Age of Conan: Rise of the Godslayer


In days long passed when talented studios strode the land with their heads full of dreams, faces bright, straight-backed and brows unfurrowed by the burden of strife that comes with tackling the financial monsters of an MMO's post-release period, we regularly played our Age Of Conan: Hyborian Adventures account.

This was a massively multiplayer golden age, where aspiring to Warcraft population levels wasn't a fool's hope and any theme outside of traditional high fantasy was where the gold rush could be found. But the integrity of this bubble was destined to fail, and around the same time that GOA was realising that even the mighty Warhammer license wasn't going fell Blizzard's champion, we left our Mammoth-mounted Stygian foundering in the bug-plagued desert of AOC's sparse mid-game content and abandoned him to the virtual abyss.

With the Free People of Middle-Earth rallying heroes to Moria, we didn't expect to return any time soon and in fact, it wouldn't have surprised us if at some point in the last year Hyboria was once more consigned to oblivion. But this Cimmerian is of hardy stock and Conan has proved remarkably durable through lean times under the watchful eye of Funcom.

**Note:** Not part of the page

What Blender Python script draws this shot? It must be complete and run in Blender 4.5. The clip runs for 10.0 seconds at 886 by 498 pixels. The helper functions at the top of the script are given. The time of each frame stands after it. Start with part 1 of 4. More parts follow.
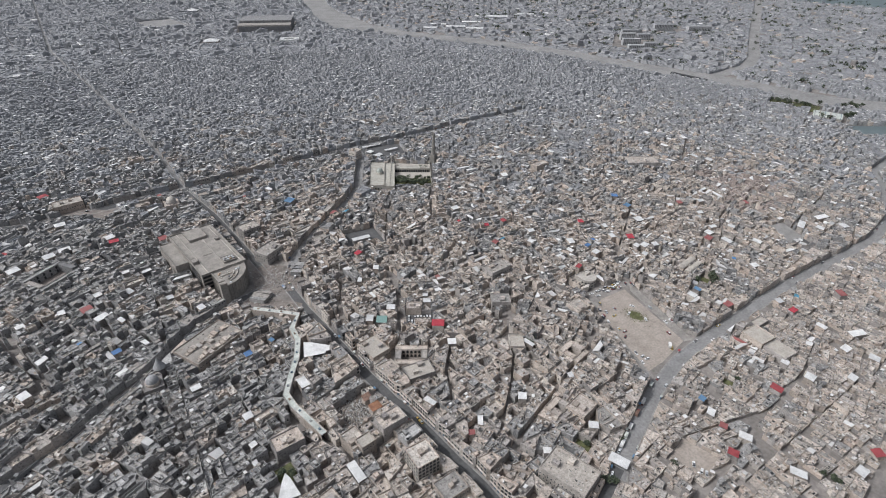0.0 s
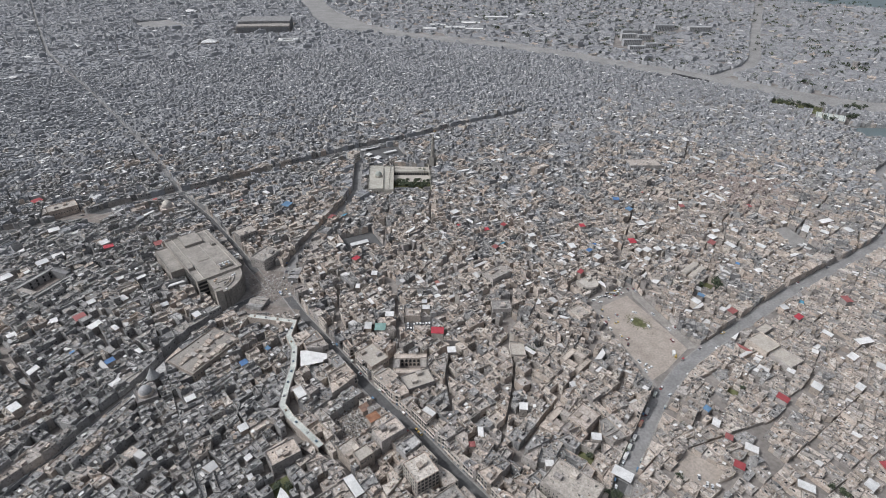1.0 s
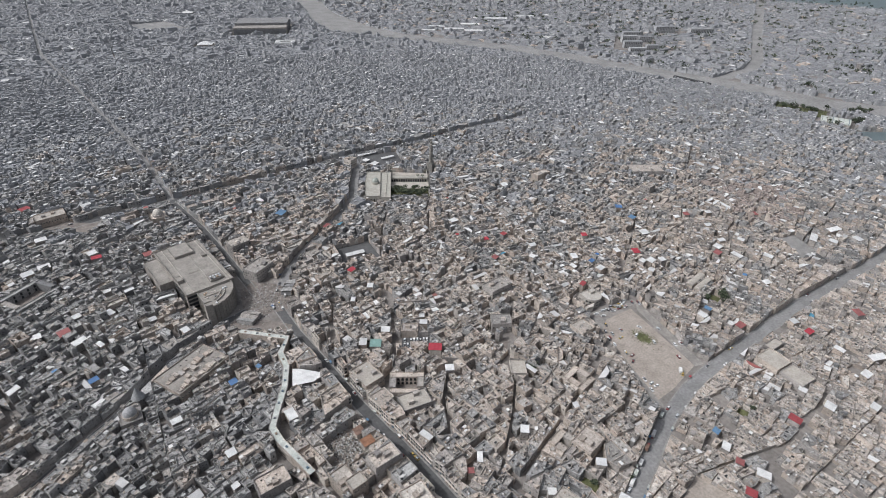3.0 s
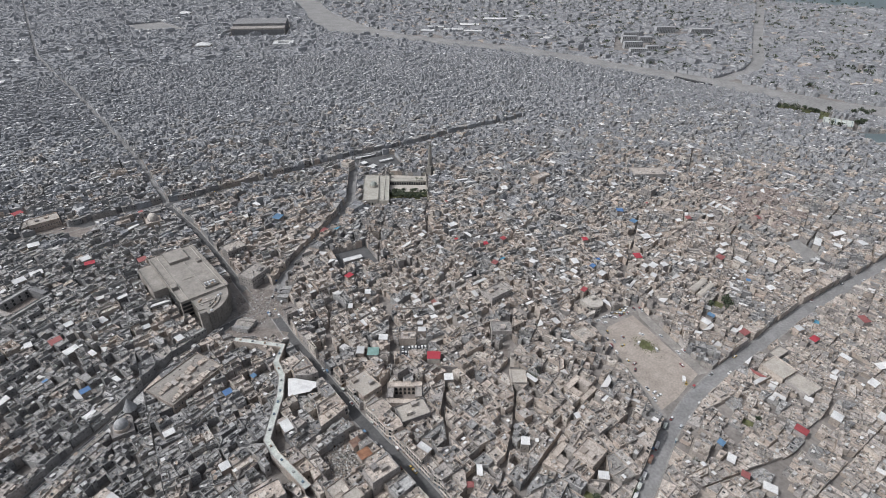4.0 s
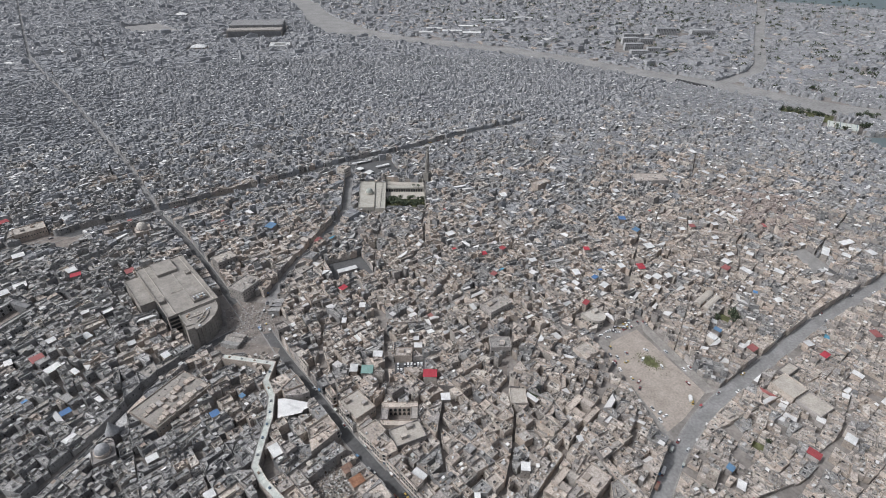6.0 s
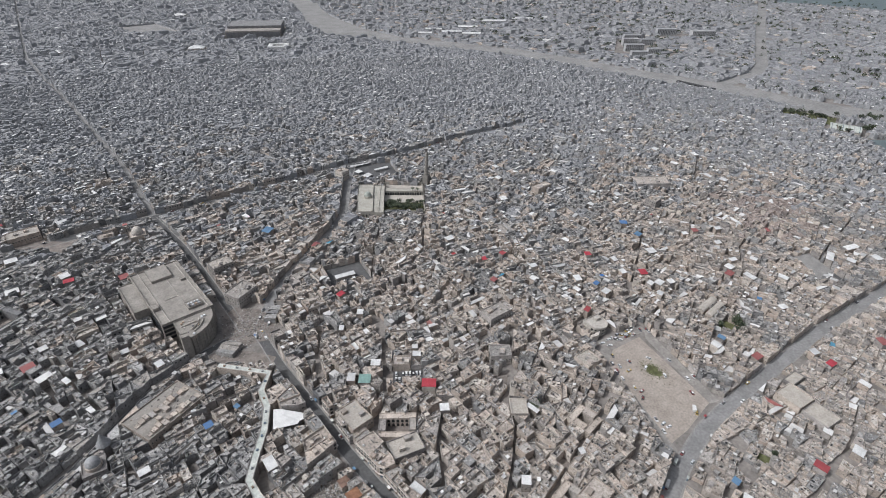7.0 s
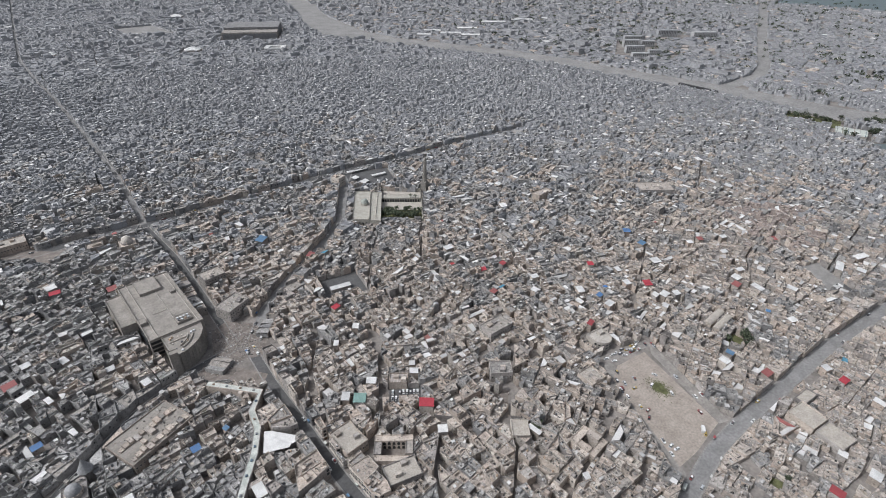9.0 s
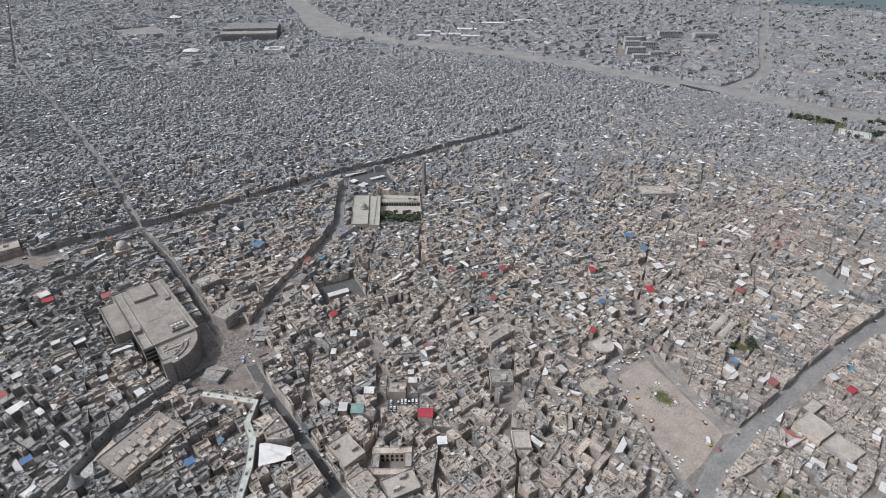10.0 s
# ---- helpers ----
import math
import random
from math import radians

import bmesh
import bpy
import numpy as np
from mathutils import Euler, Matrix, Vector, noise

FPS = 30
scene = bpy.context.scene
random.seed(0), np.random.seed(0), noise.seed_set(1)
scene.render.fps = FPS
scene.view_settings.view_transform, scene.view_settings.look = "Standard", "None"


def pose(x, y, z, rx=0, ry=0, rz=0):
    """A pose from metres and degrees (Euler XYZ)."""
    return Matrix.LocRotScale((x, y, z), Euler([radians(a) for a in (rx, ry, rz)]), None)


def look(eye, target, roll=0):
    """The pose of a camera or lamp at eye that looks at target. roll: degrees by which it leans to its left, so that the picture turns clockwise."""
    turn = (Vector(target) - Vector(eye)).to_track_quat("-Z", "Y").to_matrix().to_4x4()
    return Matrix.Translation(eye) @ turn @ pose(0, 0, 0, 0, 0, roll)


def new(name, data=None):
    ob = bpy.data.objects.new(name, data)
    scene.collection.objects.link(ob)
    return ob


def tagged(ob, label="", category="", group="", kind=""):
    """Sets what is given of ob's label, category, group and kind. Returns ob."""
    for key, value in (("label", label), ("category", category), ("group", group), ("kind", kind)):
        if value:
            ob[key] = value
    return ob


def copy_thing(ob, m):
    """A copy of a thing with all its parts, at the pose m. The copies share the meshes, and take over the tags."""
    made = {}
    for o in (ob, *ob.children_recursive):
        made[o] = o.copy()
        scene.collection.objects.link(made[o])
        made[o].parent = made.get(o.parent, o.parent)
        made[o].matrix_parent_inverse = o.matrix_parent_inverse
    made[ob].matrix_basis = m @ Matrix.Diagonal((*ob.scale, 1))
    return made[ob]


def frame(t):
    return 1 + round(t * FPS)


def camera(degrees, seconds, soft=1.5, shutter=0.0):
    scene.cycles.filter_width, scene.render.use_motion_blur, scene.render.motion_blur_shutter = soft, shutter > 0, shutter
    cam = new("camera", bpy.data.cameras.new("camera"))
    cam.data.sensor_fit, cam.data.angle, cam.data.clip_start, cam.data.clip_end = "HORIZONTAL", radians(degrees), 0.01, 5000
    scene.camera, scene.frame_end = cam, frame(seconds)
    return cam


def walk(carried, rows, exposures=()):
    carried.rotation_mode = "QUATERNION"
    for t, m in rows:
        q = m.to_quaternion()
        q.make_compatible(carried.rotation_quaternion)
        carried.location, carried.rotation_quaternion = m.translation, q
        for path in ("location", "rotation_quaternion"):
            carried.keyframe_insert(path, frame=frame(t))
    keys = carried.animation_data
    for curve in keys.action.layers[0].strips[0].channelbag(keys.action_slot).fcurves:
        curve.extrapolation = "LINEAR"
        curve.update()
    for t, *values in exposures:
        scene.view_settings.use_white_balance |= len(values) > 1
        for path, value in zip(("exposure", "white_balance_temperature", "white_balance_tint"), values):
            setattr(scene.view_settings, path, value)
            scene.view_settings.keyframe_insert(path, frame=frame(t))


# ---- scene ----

With a nearly eighteen months between playtimes it's with a fresh perspective we return to the virtual incarnation of Robert E. Howard's brainchild. For Funcom it's been a protracted period of filling out what was sparse mid-game content, balancing, bug-crushing and population management. For us, entering the Rise Of The Godslayer beta is quite the eye-opener: our mid-range DirectX 9 system has since been transformed in to a high-end DirectX 10, power-hungry beast whose whopping 295GTX and over-clocked quad-core chows down wattage like popcorn at a film festival.